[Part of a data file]
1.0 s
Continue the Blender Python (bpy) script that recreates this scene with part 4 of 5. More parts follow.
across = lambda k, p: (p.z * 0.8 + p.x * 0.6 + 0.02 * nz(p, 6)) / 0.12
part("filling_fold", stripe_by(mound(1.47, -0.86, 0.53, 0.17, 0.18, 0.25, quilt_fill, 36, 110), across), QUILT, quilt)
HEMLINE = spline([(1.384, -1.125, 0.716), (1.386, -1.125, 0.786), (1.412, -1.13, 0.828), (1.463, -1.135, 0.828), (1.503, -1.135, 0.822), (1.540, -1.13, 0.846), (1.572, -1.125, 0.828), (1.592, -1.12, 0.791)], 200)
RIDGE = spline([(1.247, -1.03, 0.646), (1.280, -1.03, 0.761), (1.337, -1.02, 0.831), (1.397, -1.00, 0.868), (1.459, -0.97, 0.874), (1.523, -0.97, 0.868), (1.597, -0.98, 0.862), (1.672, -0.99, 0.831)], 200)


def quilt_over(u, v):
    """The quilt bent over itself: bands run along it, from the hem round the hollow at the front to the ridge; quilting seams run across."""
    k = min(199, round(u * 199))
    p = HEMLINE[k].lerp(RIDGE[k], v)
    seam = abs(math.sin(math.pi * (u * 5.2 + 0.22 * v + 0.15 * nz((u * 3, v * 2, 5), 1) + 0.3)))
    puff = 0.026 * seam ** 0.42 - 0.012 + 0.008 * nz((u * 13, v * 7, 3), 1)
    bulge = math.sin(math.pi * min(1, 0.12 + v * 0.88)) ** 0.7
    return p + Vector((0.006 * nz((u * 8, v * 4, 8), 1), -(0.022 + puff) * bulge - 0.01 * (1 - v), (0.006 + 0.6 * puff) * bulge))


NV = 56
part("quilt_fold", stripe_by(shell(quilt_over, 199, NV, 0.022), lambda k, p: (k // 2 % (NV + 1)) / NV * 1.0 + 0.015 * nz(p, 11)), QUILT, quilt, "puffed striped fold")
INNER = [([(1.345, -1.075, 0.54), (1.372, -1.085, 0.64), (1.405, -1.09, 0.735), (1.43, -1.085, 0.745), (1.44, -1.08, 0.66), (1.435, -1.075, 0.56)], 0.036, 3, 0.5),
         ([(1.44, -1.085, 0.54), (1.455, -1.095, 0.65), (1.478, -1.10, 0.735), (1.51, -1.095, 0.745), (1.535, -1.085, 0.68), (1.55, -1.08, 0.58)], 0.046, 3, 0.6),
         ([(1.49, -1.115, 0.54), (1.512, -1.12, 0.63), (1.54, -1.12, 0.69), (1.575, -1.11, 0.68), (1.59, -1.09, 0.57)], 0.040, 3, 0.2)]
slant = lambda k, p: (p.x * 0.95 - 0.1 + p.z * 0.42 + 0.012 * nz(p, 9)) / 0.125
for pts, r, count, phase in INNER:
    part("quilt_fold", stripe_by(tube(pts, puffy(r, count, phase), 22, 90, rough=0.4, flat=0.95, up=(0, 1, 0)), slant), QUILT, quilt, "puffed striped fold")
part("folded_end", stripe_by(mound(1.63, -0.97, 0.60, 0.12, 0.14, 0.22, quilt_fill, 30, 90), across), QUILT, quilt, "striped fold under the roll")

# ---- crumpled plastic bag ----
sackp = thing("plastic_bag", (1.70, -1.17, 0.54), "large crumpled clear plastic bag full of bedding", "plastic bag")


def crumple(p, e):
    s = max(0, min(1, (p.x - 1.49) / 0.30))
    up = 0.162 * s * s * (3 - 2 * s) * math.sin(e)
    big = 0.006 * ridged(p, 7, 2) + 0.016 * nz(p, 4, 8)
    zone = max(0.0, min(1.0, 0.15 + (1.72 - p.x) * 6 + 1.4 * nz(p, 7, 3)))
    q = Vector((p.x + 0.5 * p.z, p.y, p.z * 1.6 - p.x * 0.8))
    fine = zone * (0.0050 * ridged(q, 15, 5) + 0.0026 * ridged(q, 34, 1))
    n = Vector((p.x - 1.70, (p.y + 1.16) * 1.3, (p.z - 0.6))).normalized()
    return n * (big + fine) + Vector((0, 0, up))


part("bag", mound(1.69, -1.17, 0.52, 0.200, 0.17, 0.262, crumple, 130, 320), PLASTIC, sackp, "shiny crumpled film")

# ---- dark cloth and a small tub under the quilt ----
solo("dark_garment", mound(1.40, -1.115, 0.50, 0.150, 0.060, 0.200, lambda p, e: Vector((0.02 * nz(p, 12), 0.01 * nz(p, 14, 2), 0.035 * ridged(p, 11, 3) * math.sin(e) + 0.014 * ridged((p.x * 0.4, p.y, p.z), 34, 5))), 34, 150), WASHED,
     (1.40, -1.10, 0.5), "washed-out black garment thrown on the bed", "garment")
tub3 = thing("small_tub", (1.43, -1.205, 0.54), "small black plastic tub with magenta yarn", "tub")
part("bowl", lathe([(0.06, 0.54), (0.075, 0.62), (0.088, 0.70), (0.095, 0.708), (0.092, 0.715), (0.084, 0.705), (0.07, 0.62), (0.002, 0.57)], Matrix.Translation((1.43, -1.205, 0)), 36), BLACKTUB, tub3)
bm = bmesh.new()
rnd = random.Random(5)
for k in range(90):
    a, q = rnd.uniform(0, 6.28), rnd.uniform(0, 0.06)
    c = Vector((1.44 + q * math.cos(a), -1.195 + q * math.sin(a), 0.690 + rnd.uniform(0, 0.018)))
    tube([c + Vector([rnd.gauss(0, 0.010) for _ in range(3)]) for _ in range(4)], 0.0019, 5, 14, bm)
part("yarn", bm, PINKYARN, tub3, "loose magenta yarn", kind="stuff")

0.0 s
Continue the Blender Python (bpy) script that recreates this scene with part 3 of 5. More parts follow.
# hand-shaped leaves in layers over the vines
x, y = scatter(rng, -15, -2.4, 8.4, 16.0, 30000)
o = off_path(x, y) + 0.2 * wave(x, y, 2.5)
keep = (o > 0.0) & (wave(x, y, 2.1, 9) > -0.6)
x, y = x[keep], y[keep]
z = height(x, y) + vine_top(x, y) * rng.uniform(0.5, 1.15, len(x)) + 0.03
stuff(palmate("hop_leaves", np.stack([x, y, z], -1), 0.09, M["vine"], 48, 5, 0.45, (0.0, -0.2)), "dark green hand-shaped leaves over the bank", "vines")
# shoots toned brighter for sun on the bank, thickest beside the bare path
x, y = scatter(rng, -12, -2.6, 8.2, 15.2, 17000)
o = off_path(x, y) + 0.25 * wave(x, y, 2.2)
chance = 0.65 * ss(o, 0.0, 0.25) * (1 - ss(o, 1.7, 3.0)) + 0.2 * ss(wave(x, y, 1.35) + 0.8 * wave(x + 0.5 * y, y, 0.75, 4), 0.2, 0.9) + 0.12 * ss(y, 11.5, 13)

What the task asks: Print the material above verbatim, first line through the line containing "return p + Vector((0.006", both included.

Solution to this problem:
1.0 s
Continue the Blender Python (bpy) script that recreates this scene with part 4 of 5. More parts follow.
across = lambda k, p: (p.z * 0.8 + p.x * 0.6 + 0.02 * nz(p, 6)) / 0.12
part("filling_fold", stripe_by(mound(1.47, -0.86, 0.53, 0.17, 0.18, 0.25, quilt_fill, 36, 110), across), QUILT, quilt)
HEMLINE = spline([(1.384, -1.125, 0.716), (1.386, -1.125, 0.786), (1.412, -1.13, 0.828), (1.463, -1.135, 0.828), (1.503, -1.135, 0.822), (1.540, -1.13, 0.846), (1.572, -1.125, 0.828), (1.592, -1.12, 0.791)], 200)
RIDGE = spline([(1.247, -1.03, 0.646), (1.280, -1.03, 0.761), (1.337, -1.02, 0.831), (1.397, -1.00, 0.868), (1.459, -0.97, 0.874), (1.523, -0.97, 0.868), (1.597, -0.98, 0.862), (1.672, -0.99, 0.831)], 200)


def quilt_over(u, v):
    """The quilt bent over itself: bands run along it, from the hem round the hollow at the front to the ridge; quilting seams run across."""
    k = min(199, round(u * 199))
    p = HEMLINE[k].lerp(RIDGE[k], v)
    seam = abs(math.sin(math.pi * (u * 5.2 + 0.22 * v + 0.15 * nz((u * 3, v * 2, 5), 1) + 0.3)))
    puff = 0.026 * seam ** 0.42 - 0.012 + 0.008 * nz((u * 13, v * 7, 3), 1)
    bulge = math.sin(math.pi * min(1, 0.12 + v * 0.88)) ** 0.7
    return p + Vector((0.006 * nz((u * 8, v * 4, 8), 1), -(0.022 + puff) * bulge - 0.01 * (1 - v), (0.006 + 0.6 * puff) * bulge))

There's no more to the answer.